The portents are unpromising for the champions. Blackburn Rovers have a 100 per cent League record at Ewood Park - where United lost in April - and the silver lining in the dark cloud that was Kenny Dalglish's trauma at Trelleborg is that they go into tomorrow's match having enjoyed an eight-day gap between games.
Steve Bruce, controversially dropped against Romario and Co, returns to supply leadership, combativeness and know-how alongside Gary Pallister in the potentially decisive duel with Alan Shearer and Chris Sutton. Eric Cantona is also back, though Alex Ferguson has to plan without David May, with Roy Keane and Paul Parker doubtful.
That both have had to soldier on after being booked into a less appetising kind of theatre is an indication of United's relentless schedule. It is also an indictment of Ferguson's failure to reinforce his squad for what was always going to be an attritional autumn.
Where there is Cantona there is hope, but United could be 10 points off the pace post-Ewood. A fourth successive away defeat would equal a sequence last endured in the Dave Sexton era when, proving how much can change in 13 years, Howard Kendall was player-manager of Second Division Rovers.
Kendall, these days in Greek football, has revealed that during his Bilbao sojourn he was offered the job Kevin Keegan now holds at Newcastle. How differently things might have turned out for all concerned we shall never know. One certainty is that St James' Park will be heaving again for Sheffield Wednesday's visit. Andy Cole, also betraying the effects of playing through pain, continues for the leaders.
An upset on Tyneside could let in Nottingham Forest, who make the short hop to Aston Villa for arguably the biggest all-Midlands confrontation since the region boasted nine top-flight clubs a decade ago. Remarkably, their positions have practically reversed in the 18 months since Villa completed a double to go second and push Brian Clough's moribund bunch closer to the drop.
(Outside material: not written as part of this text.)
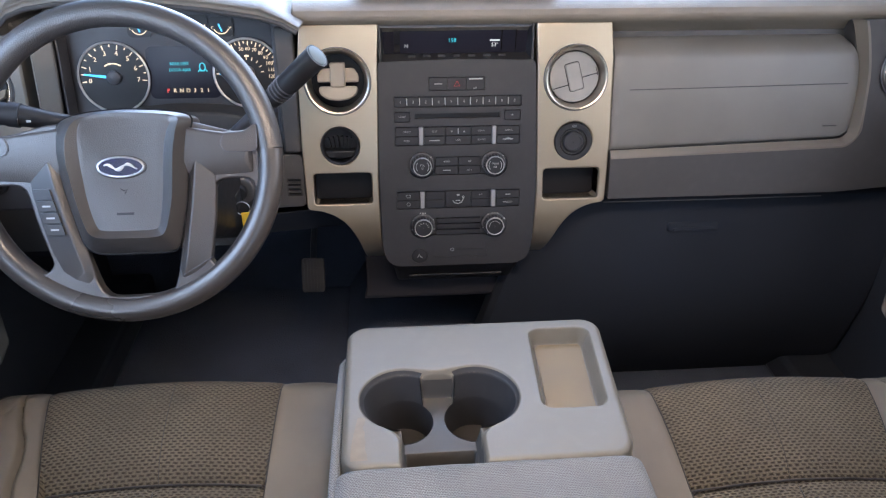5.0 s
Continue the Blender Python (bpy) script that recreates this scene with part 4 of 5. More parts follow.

Villa, with one point from the last 15 and a solitary home win, are three points off the relegation zone. Frank Clark's Forest remain unbeaten and if Stan Collymore adds to his nine-goal haul, Ron Atkinson is sure to be reminded that Southend once offered him to Villa. Barry Fry, whose pounds 2m-plus valuation of a raw rookie striker now seems one of his more plausible scams, reputedly warned Big Ron: 'He'll come back to haunt you.'
The memory of Wimbledon at Wembley has such an effect on Liverpool fans. Six years on, the injury-ravaged, Fashanu-free Dons at Anfield look less daunting. The red renaissance merely makes Evertonians bluer about their team's predicament: bottom, without a win. Despite protestations of boardroom backing, Mike Walker's position might become untenable if Everton lose at Crystal Palace.
In the First Division, local rivals Wolves and West Brom are both now guided by men whose cv's feature Grimsby heavily. Today, history favours Graham Taylor's table-toppers, who last lost at home to Millwall 66 years ago, whereas the basement-dwellers inherited by Alan Buckley have not won at Barnsley since 1947.
Meanwhile, the game's newest venue, Sixfields, stages an early six-pointer between Northampton and the only team below them in the League, Wigan, whose unbeaten record in eight trips to the Cobblers is suddenly of questionable value.